How do I find specific data in large JSON?
Use the search box in the tree view header to filter by key names. Matching results are highlighted in yellow throughout the tree. For value-based searching, consider using the JSON Formatter tool's minified output with browser find (Ctrl/Cmd+F), or use specialized JSON query tools like jq for complex searches.
Can I edit JSON in the visualizer?
The current visualizer is read-only for viewing and exploring JSON structures. For editing, use the JSON Formatter tool which allows you to modify the text directly. In the future, we may add inline editing capabilities to the visualizer, but read-only viewing ensures data integrity during exploration.
What do the different colors mean?
Green indicates strings, blue for numbers, purple for booleans (true/false), gray for null values, orange for objects (key-value pairs in braces), and pink for arrays (ordered lists in brackets). This color scheme is consistent with popular code editors and browser developer tools, making it familiar to most developers.

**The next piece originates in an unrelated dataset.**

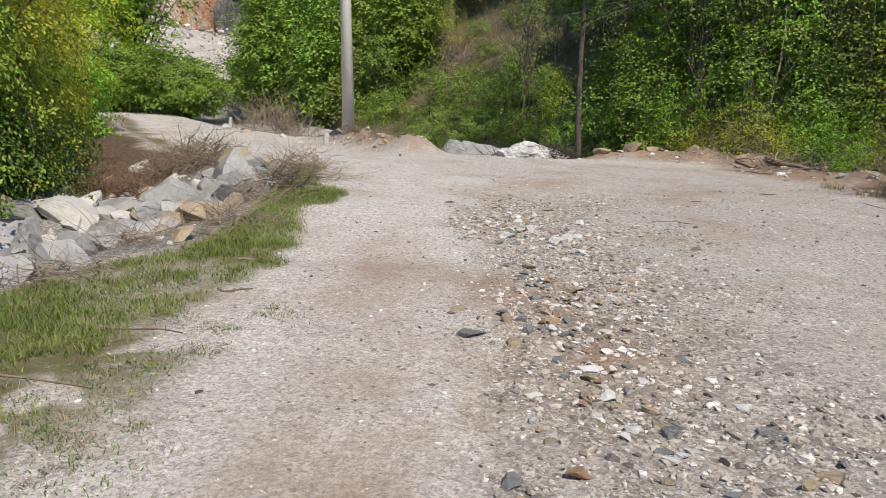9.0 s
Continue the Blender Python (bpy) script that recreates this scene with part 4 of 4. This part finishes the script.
# ---- grass and dead growth ----
def blades(name, label, material, X, Y, tall, wide, rng, flop=0.5):
    n = len(X)
    B = np.stack([X, Y, height(X, Y) - 0.01], 1)
    a = rng.uniform(0, 6.28, n)
    L = tall * rng.uniform(0.45, 1.25, n)
    out = np.stack([np.cos(a), np.sin(a), np.zeros(n)], 1) * (L * flop * rng.uniform(0.1, 1.0, n))[:, None]
    side = np.stack([-np.sin(a), np.cos(a), np.zeros(n)], 1) * (wide * rng.uniform(0.6, 1.3, n))[:, None] * 0.5
    up = np.array([0, 0, 1.0])
    mid = B + out * 0.35 + up * (L * 0.6)[:, None]
    tip = B + out + up * (L * 0.95)[:, None]
    V = np.stack([B - side, B + side, mid + side * 0.8, mid - side * 0.8, tip], 1).reshape(-1, 3)
    o = np.arange(n)[:, None] * 5
    F = np.concatenate([o + [0, 1, 2], o + [0, 2, 3], o + [3, 2, 4]], 1).reshape(-1, 3)
    return tagged(put(name, array_mesh(name, V, F), material), label, "grass", kind="stuff")


def on_verge(rng, n, lush, x0, x1, y0, y1):
    X, Y = rng.uniform(x0, x1, n * 9), rng.uniform(y0, y1, n * 9)
    z = zones(X, Y)
    do = beside(X, Y, VERGE_OUT)
    patch = lattice(X, Y, 1.1, 21) + 0.8 * lattice(X, Y, 3.3, 22) + 0.4 * lattice(X, Y, 8.0, 24)
    lift = 0.9 * smooth01(0.5, 2.5, X) * smooth01(-1.7, -1.2, do)
    p = z["turf"] ** 1.5 * (1 - smooth01(-0.15, 0.1, do)) * smooth01(-0.6 if lush else -1.1, 0.4, patch + (lift if lush else 0)) * ((0.45 + 0.55 * smooth01(-0.5, 1.5, X)) if lush else 1)
    p = p * ((1 - smooth01(0.2, 1.2, X) * (1 - smooth01(-1.45, -1.05, do + 0.25 * patch))) if lush else 1)
    keep = rng.uniform(0, 1, n * 9) < p
    return X[keep][:n], Y[keep][:n]


rngg = np.random.default_rng(91)
blades("grass", "short green grass growing on the verge", GRASS, *on_verge(rngg, 38000, True, -7.5, 1.2, 0, 12), 0.05, 0.007, rngg, 1.4)
blades("grass", "lush green grass strip beside the stream bank", GRASS, *on_verge(rngg, 60000, True, 1.2, 7.5, 8.5, 19.5), 0.055, 0.006, rngg, 1.6)
blades("dry_grass", "short dry straw grass mixed into the verge", STRAW, *on_verge(rngg, 40000, False, -7.5, 7.5, 0, 19.5), 0.06, 0.004, rngg, 1.2)


def on_weeds(rng, n):
    X, Y = rng.uniform(-8, 8, n * 8), rng.uniform(0, 20, n * 8)
    do = beside(X, Y, VERGE_OUT)
    clump = smooth01(0.1, 0.4, lattice(X, Y, 6.0, 41) + 0.4 * lattice(X, Y, 15.0, 42))
    keep = rng.uniform(0, 1, n * 8) < zones(X, Y)["turf"] ** 2 * (do < 0) * clump
    return X[keep][:n], Y[keep][:n]


blades("weeds", "low dull green creeping weeds on the verge", LEAF_MIX, *on_weeds(rngg, 42000), 0.03, 0.012, rngg, 1.6)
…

Is my JSON data sent to a server?
No, the visualizer runs entirely in your browser using JavaScript. Your JSON data never leaves your computer. All parsing, tree building, and rendering happens client-side. This makes it safe to use with sensitive data, API responses, or proprietary information. The tool works offline after the initial page load.
Can I export the tree view as an image?
Currently, the visualizer doesn't have built-in export functionality. You can take a screenshot using your operating system's screenshot tool (Cmd+Shift+4 on Mac, Windows+Shift+S on Windows). For documentation, you might also copy individual paths and values using the copy buttons, or use the JSON Formatter to create well-formatted text.
Why use a visualizer instead of browser dev tools?
Browser dev tools are excellent for debugging, but a dedicated visualizer offers focused features like persistent search, easier sharing (send someone a link), and a cleaner interface without debugging distractions. It's also useful when you receive JSON in formats dev tools don't handle well, like email attachments or documentation.